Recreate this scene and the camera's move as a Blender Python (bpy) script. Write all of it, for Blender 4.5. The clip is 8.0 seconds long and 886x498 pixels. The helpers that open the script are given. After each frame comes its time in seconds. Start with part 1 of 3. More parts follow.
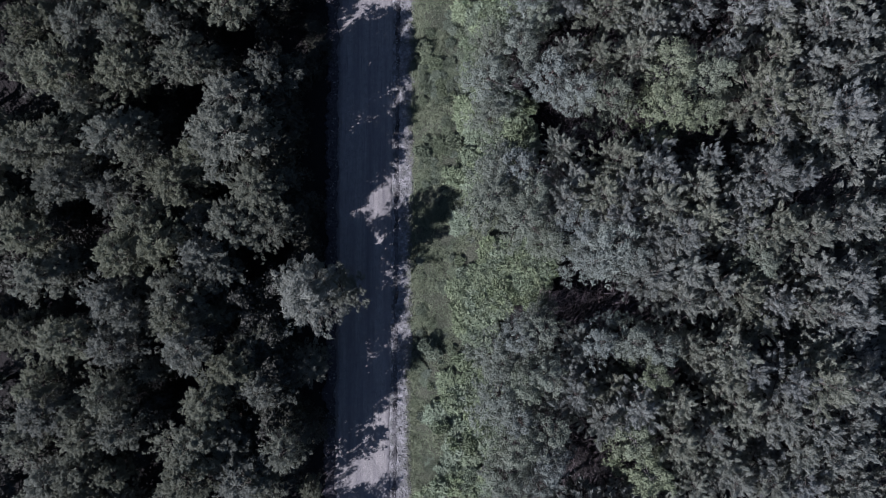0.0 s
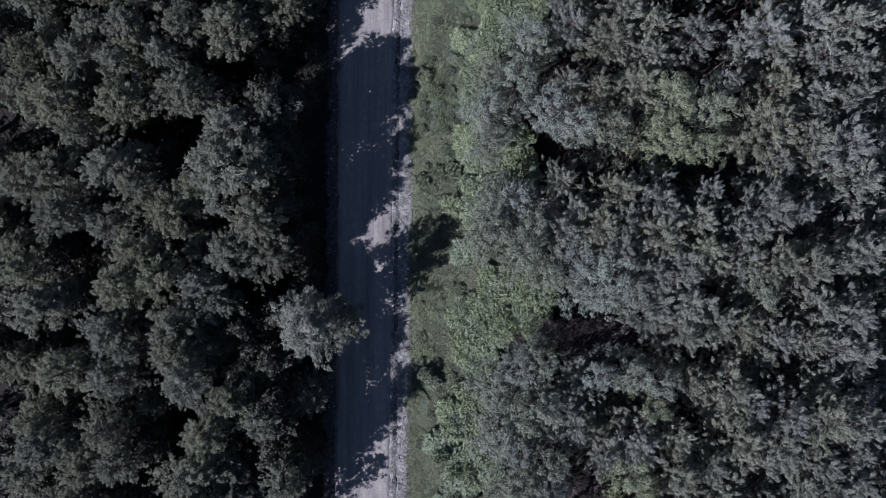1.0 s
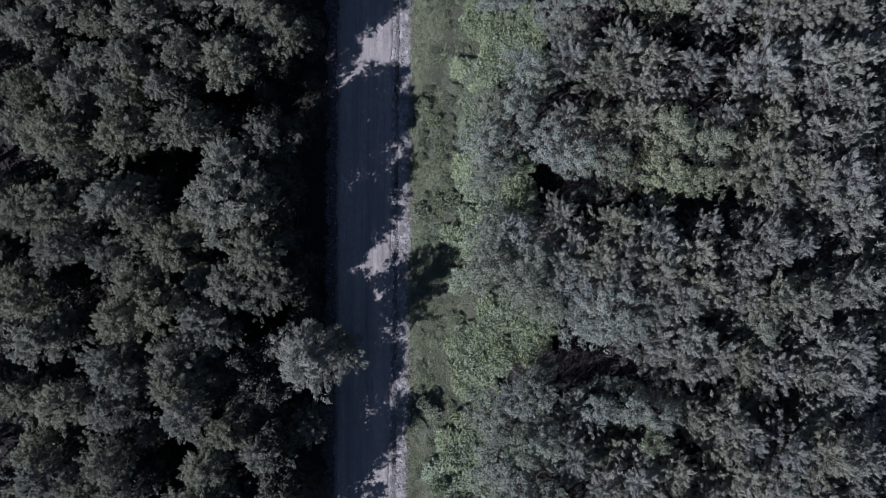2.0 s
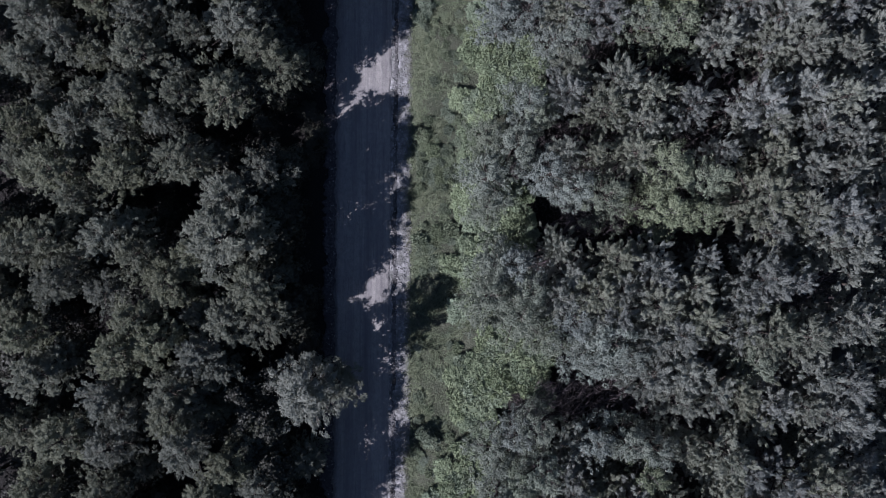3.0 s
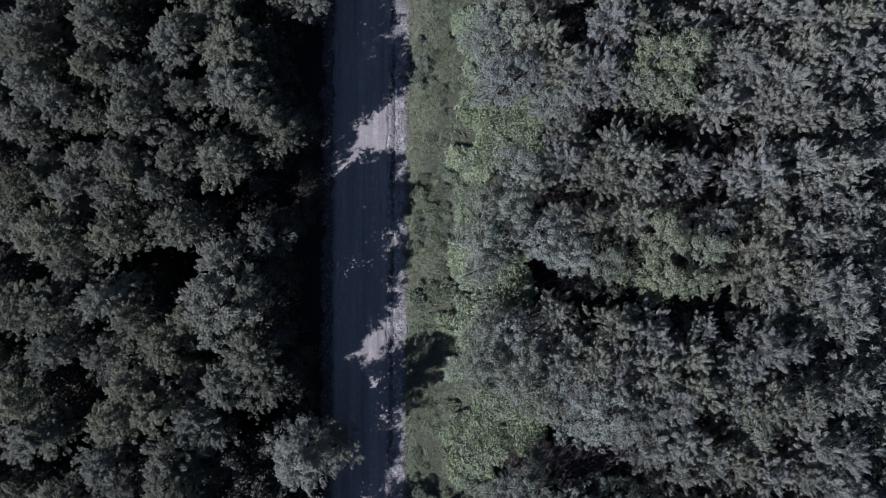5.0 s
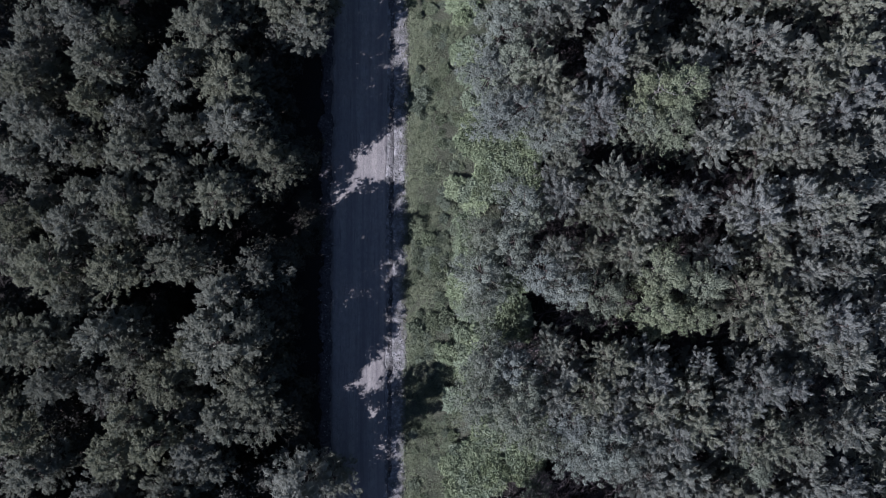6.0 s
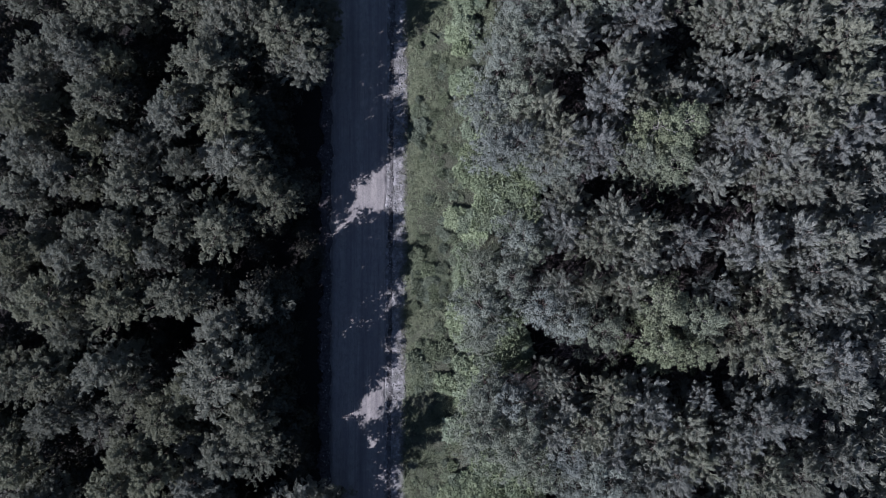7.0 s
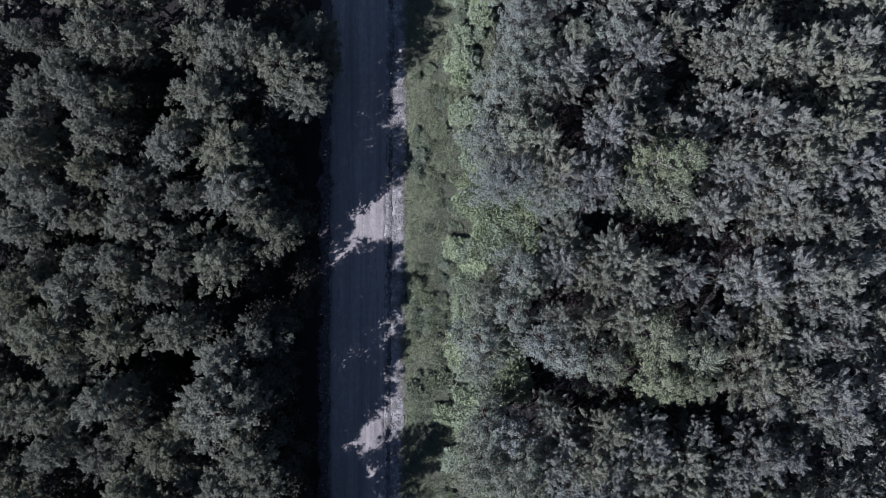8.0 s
----
[Exercise instructions]
Give an exact copy of the material, leaving out every picture.

[Written answer]
Recreate this scene and the camera's move as a Blender Python (bpy) script. Write all of it, for Blender 4.5. The clip is 8.0 seconds long and 886x498 pixels. The helpers that open the script are given. After each frame comes its time in seconds. Start with part 1 of 3. More parts follow.
0.0 s
1.0 s
2.0 s
3.0 s
5.0 s
6.0 s
7.0 s
8.0 s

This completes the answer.